Unter den üblichen, klassischen Instrumenten eines Orchesters fanden sich auch Exoten wie: Akkordeon, Blockflöte, Gitarre, Saxophon und Xaphoon. Es wurden Werke von Verdi, Massenet und Dvořák einstudiert und dargeboten. Seit August gab es in den unterschiedlichen Berlin-Bezirken sogenannte „Pop-Up-Proben“. DSO-Mitglieder halfen beim Einstimmen, es fanden Chorproben statt und Noten gab es vorab online.

Christian Teztlaff filmt © Annette Behr

Jetzt staunten und schauten alle über das sensationelle Ergebnis. Nicht nur Christian Tetzlaff filmte. Viele Fotos und Videos wurden angefertigt, um das Ereignis zu konservieren. Dazu schien und wärmte die Sonne mit allerletzter Kraft vom Bundesrat über die Piazza und die dort versammelten Musizierenden.

„Wir teilen die Musik und die Emotionen“, sagte Robin Ticciati selbst sehr berührt über die Energie. Violinist Tetzlaff spielt zauberhaft und entrückend schön „Méditation“. Es ist Stille an diesem lauten Ort zu spüren. Manche haben Gänsehaut und Tränen in den Augen. Spätestens wenn der Chor den Triumphmarsch aus „Aida“, unterstützt von einem grandiosen Orchester, schmettert. Allein der Anblick der euphorisch spielenden Hobby- und Profimusiker lässt staunen.

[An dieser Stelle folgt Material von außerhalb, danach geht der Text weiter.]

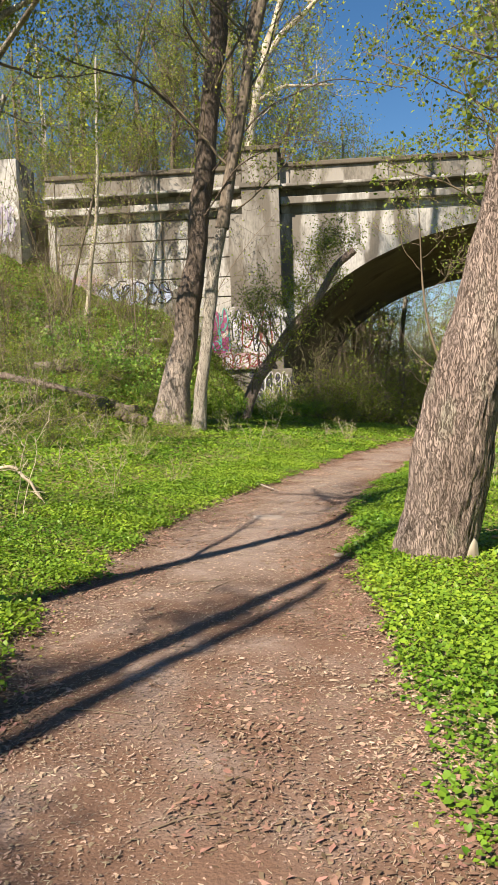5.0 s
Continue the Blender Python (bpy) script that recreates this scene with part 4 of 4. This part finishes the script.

Die tief berührende Musik, die jede Körperzelle durchdringt und auch sonst alles zum Schwingen bringt, ist kostenlos. Ein einmalig nachwirkendes Erlebnis von üppig emotionalem Überfluss.

Nicht nur Ohren machten Augen. Meine (und auch Ihre) Seele wird entzückt sein und vor Freude tanzen, wenn es auch 2020 wieder einen Symphonic Mob in Berlin und anderswo zu genießen gibt.